Reinhold Niebuhr used to say that Christianity teaches us that our own personal fulfillment is a by-product of a life lived in love fulfilling other people. What cause will you invest your life in through this chapter of your life.
And, finally, who are you? Who are you really? That becomes a more complex question the older that we become. We are from a certain family, but we are also more than the sum of our family identity. We are from a place, but we are more than the sum of our childhood. We have been educated in a certain way, but we are different than the people that we were educated with at the same time.
Increasingly, we discover the truth that Gandhi learned about the process of self-discovery. Gandhi said, “The best way to find yourself is to lose yourself in service to others”. All along, you are actualizing your potential when you practice your signature strength in service. Some of us through our job. Others in the way we give back. Others in the way we give a hand up to the next generation.
We are all like the soldier at the end of “Saving Private Ryan”. In the midst of a raging battle, Private Ryan is told he gets to go home. He is conflicted, confused. His comrades around him will not be so chosen. But he gets a chance, just like we all have a chance now, to live a normal life, in a relatively peaceful era, with relative safety and the chance to grow old well.

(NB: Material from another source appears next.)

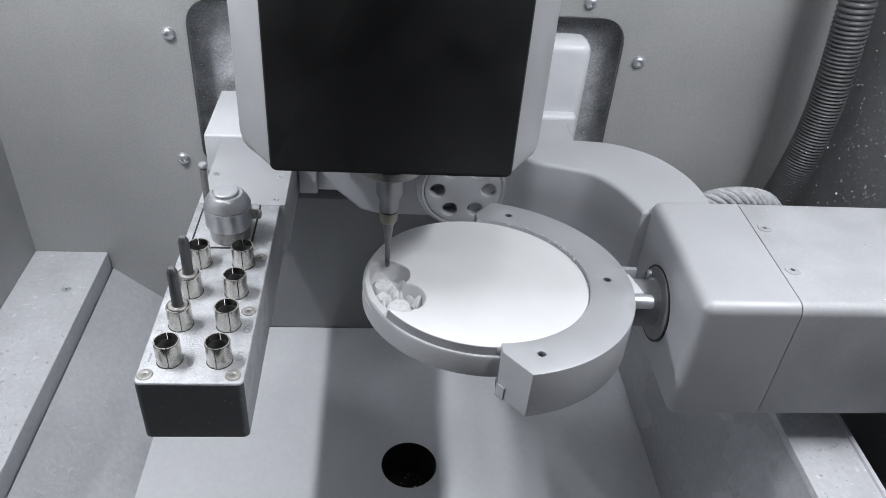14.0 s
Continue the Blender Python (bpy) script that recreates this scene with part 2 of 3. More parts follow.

His commanding officer is mortally wounded and he pulls Private Ryan close to him and he gives him the haunting advice, “Earn this” he says. Don’t waste this opportunity! Don’t let your life slide by after so many have sacrificed for you to live in peace and freedom. Make it fulfilling.
The movie fast forwards 50 years. And now he is an old man, reflecting on those words again and he asks his wife the same question that we all ask our spouses, our closest peeps. He says, ‘tell me I was a good man’. Tell me I made a difference. Tell me that I actualized my potential and that my life was worth living.
Brothers and sisters, may you make a difference. May you live a life worth living. And through your service, may you come to know who you really are. Amen.